> **What you should do**: Each line containing the word "that" must be collected.

> **Input records**:
>> Start

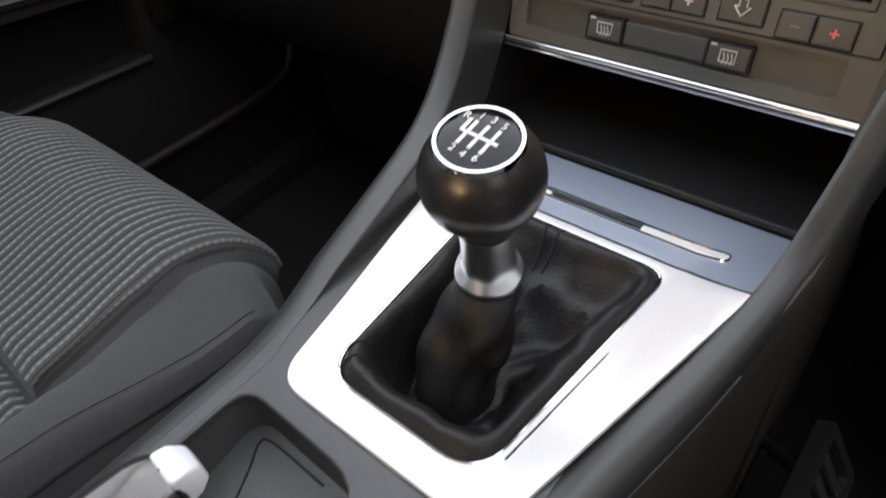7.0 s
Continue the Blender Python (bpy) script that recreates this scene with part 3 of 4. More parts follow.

>> End
>> Start

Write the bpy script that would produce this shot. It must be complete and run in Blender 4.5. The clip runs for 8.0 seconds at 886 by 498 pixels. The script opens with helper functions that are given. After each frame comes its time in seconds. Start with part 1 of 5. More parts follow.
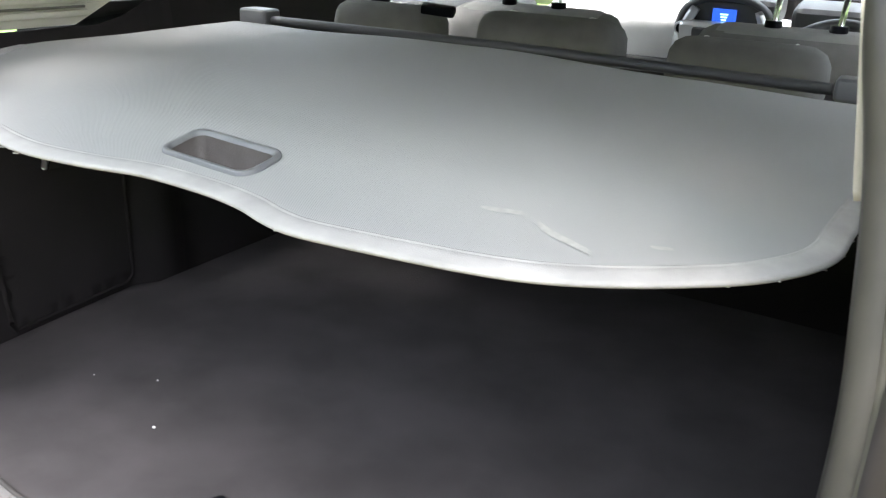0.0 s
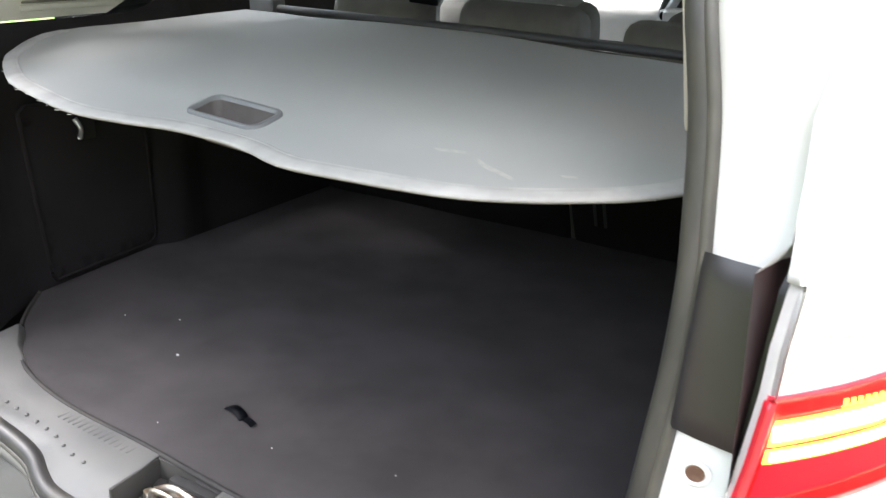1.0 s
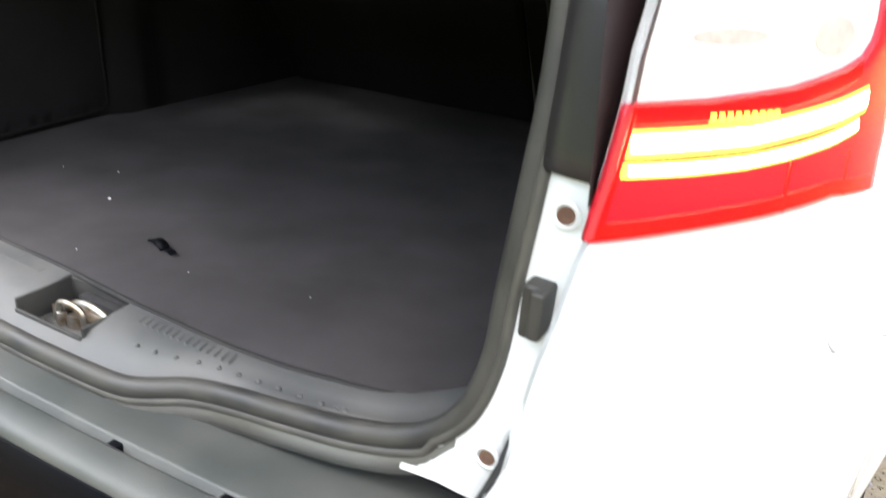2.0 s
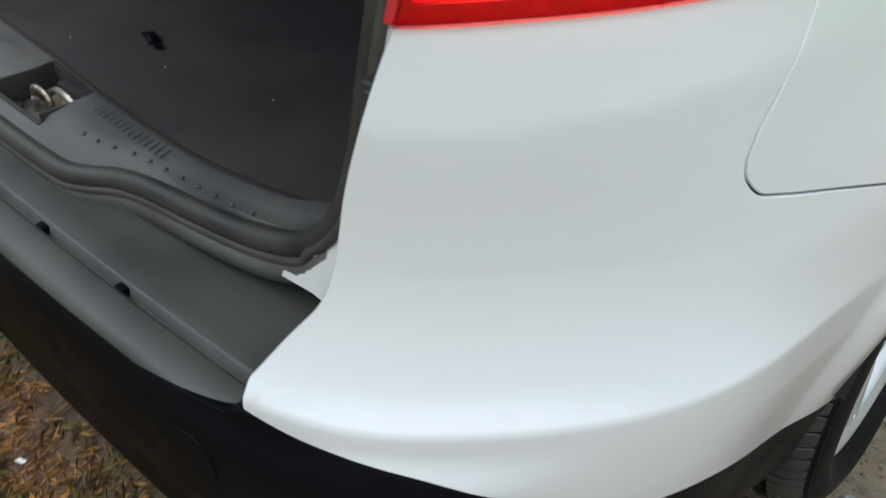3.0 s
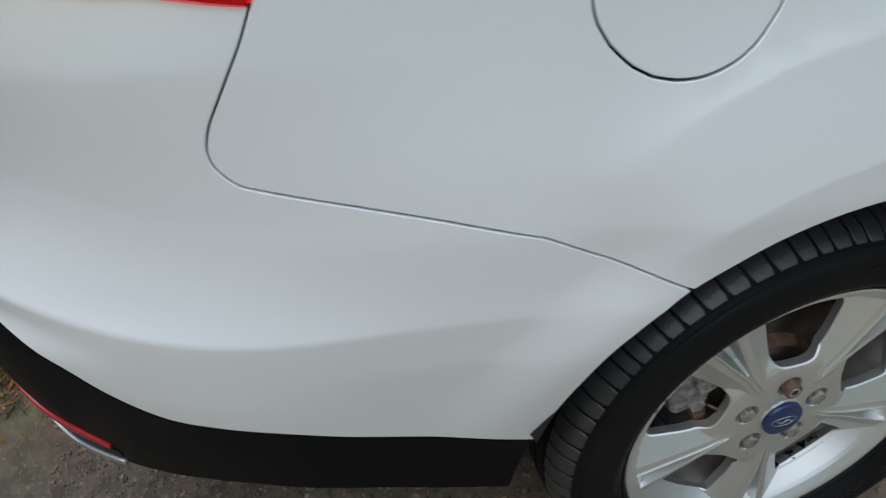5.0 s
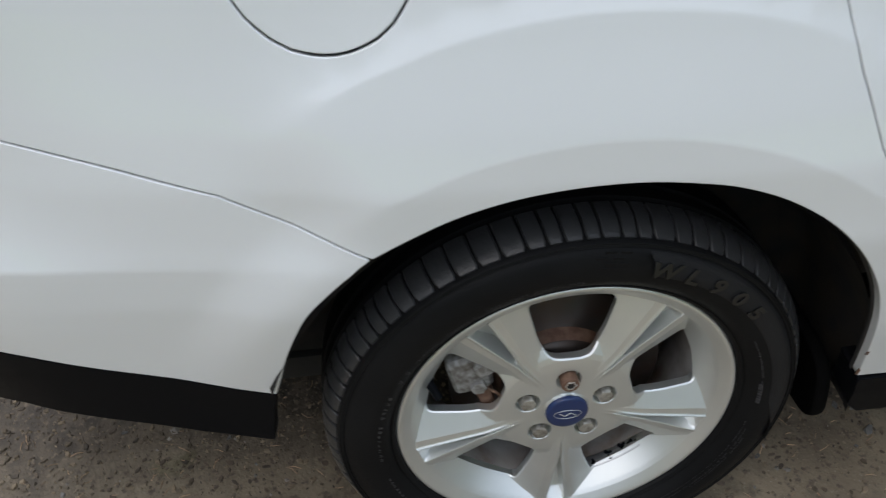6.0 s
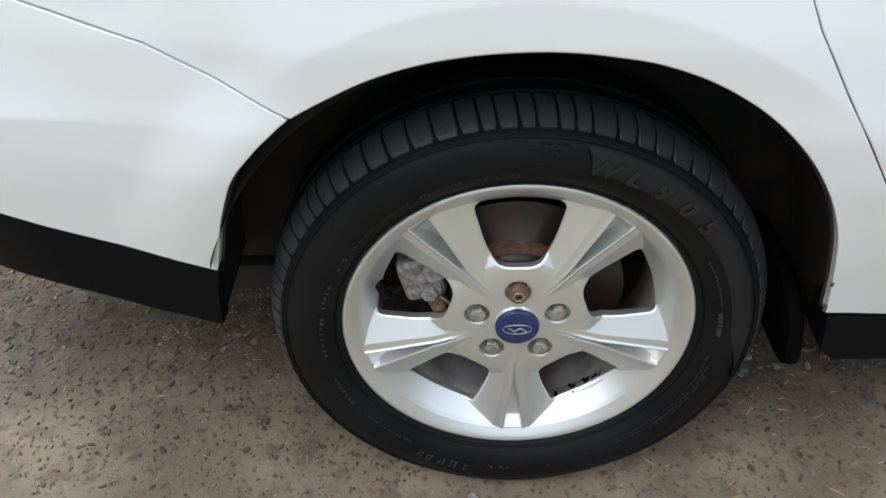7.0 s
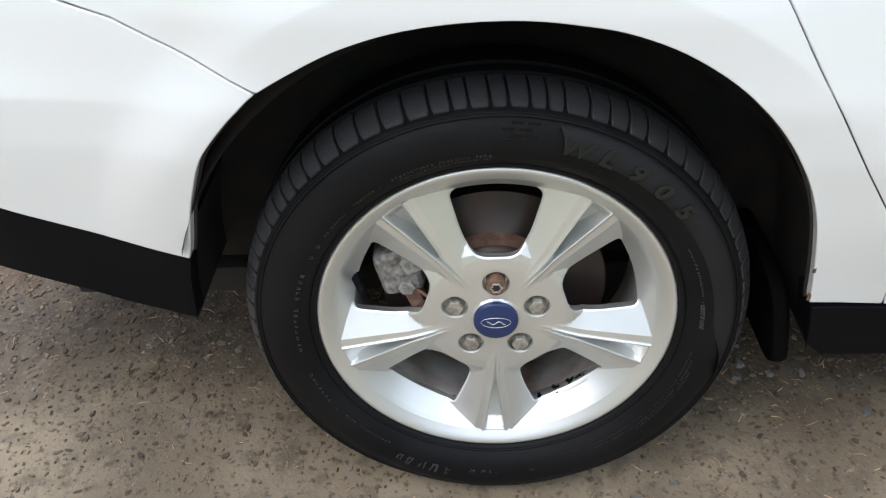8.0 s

>> End

> **Solution below**:
Continue the Blender Python (bpy) script that recreates this scene with part 3 of 4. More parts follow.
Write the bpy script that would produce this shot. It must be complete and run in Blender 4.5. The clip runs for 8.0 seconds at 886 by 498 pixels. The script opens with helper functions that are given. After each frame comes its time in seconds. Start with part 1 of 5. More parts follow.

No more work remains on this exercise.